Quote all of the data that follows exactly as written, skipping the images.
========
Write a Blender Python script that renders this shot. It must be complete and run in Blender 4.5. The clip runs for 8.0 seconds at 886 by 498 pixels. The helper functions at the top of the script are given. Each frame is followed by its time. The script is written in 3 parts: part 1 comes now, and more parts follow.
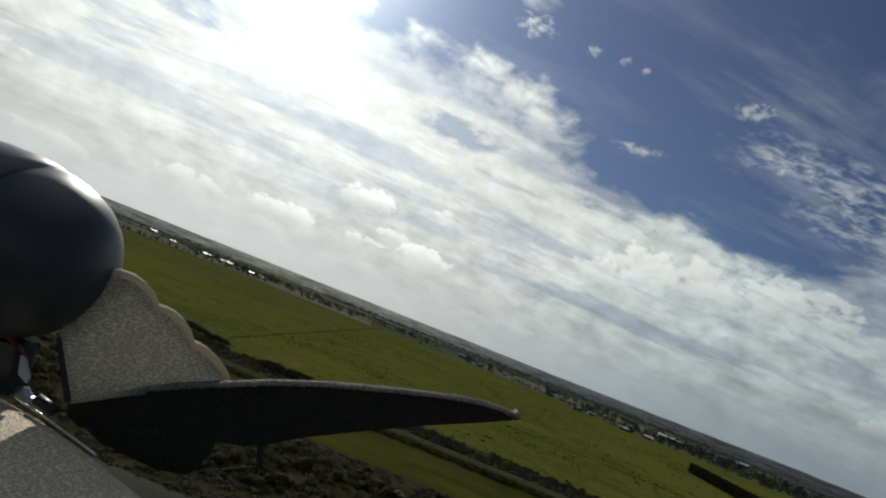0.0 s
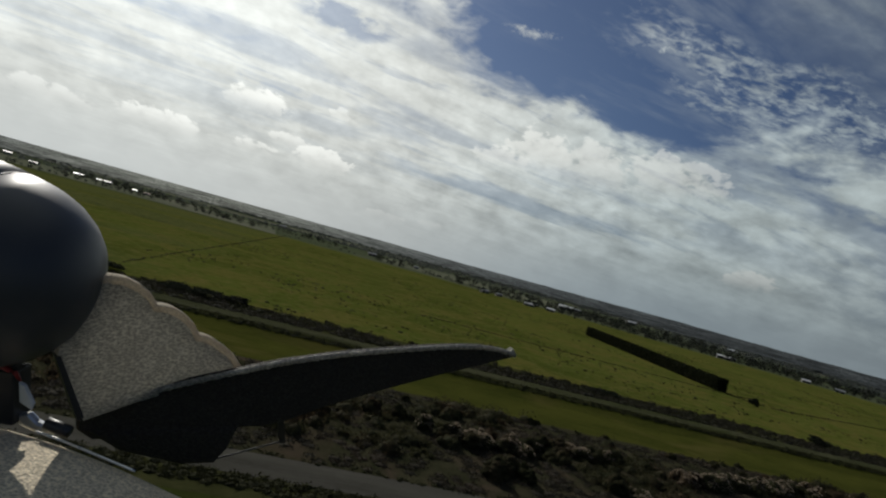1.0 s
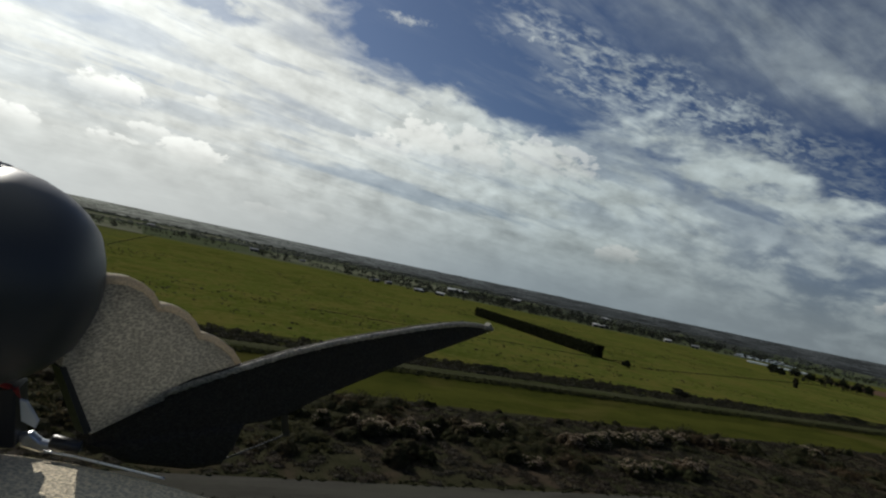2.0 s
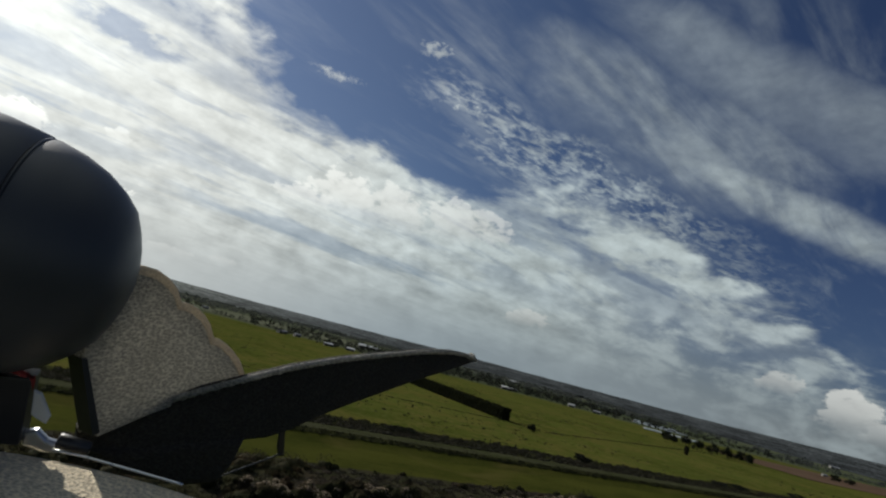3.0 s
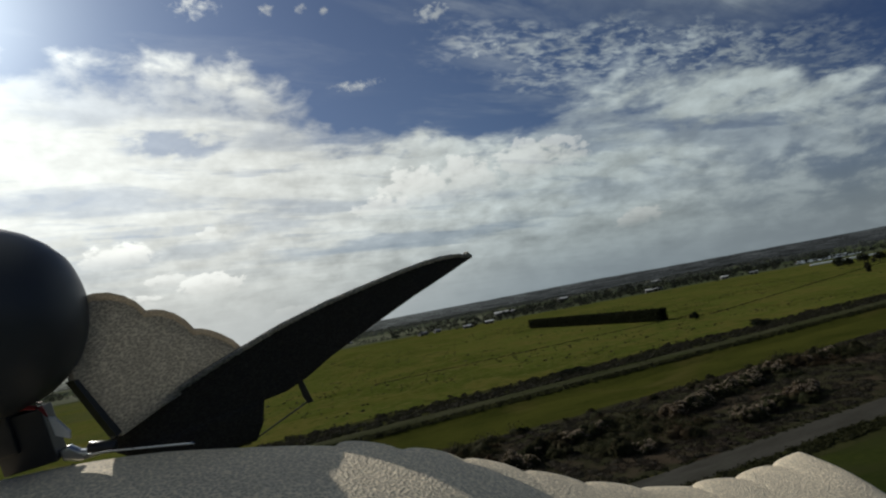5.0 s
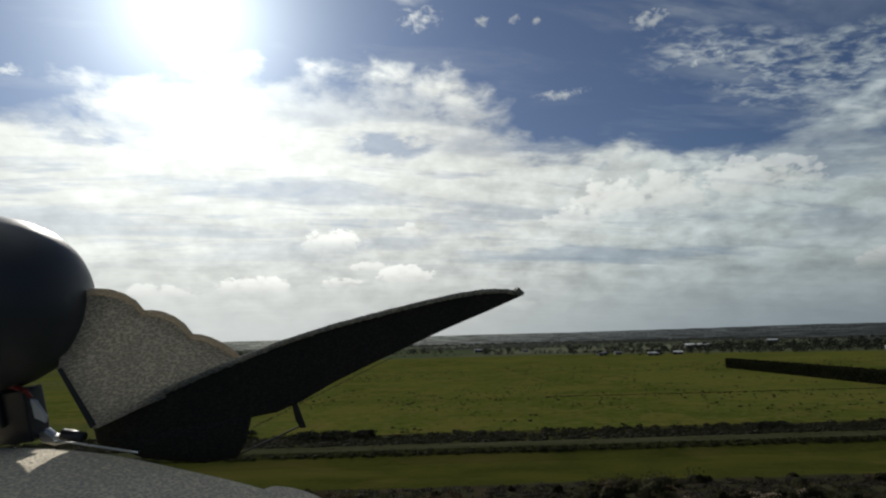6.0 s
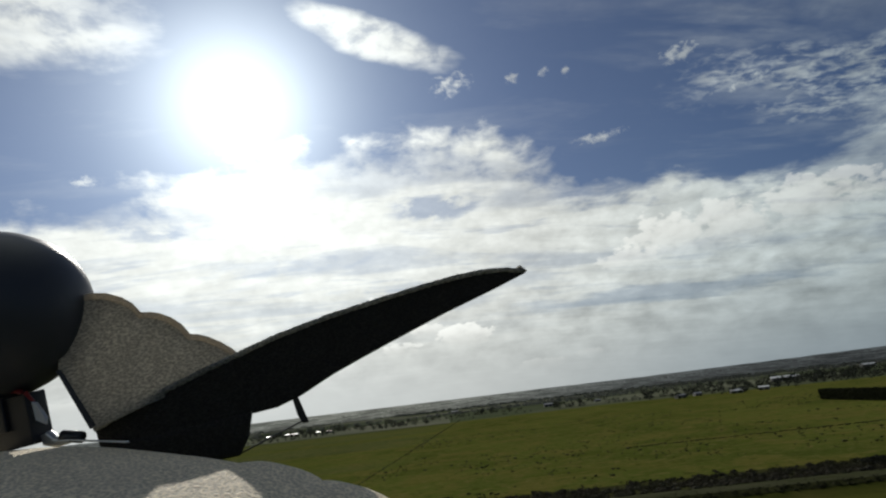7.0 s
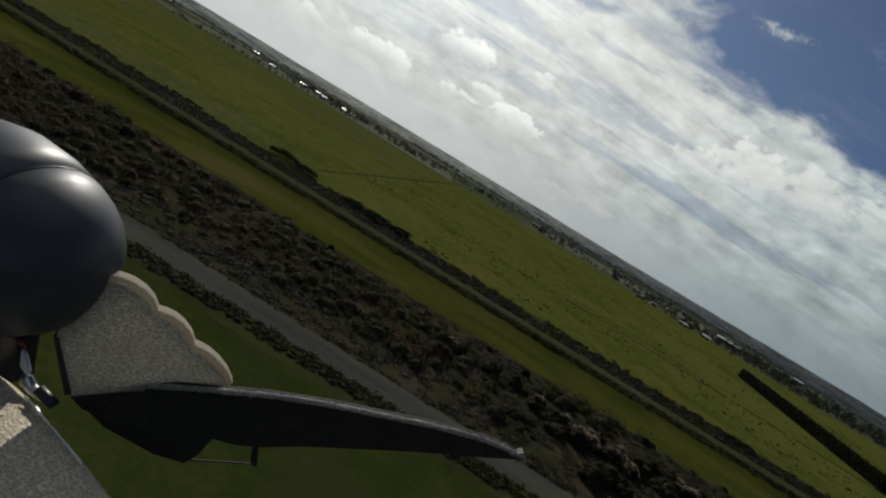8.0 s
========
* Task output *
Write a Blender Python script that renders this shot. It must be complete and run in Blender 4.5. The clip runs for 8.0 seconds at 886 by 498 pixels. The helper functions at the top of the script are given. Each frame is followed by its time. The script is written in 3 parts: part 1 comes now, and more parts follow.
0.0 s
1.0 s
2.0 s
3.0 s
5.0 s
6.0 s
7.0 s
8.0 s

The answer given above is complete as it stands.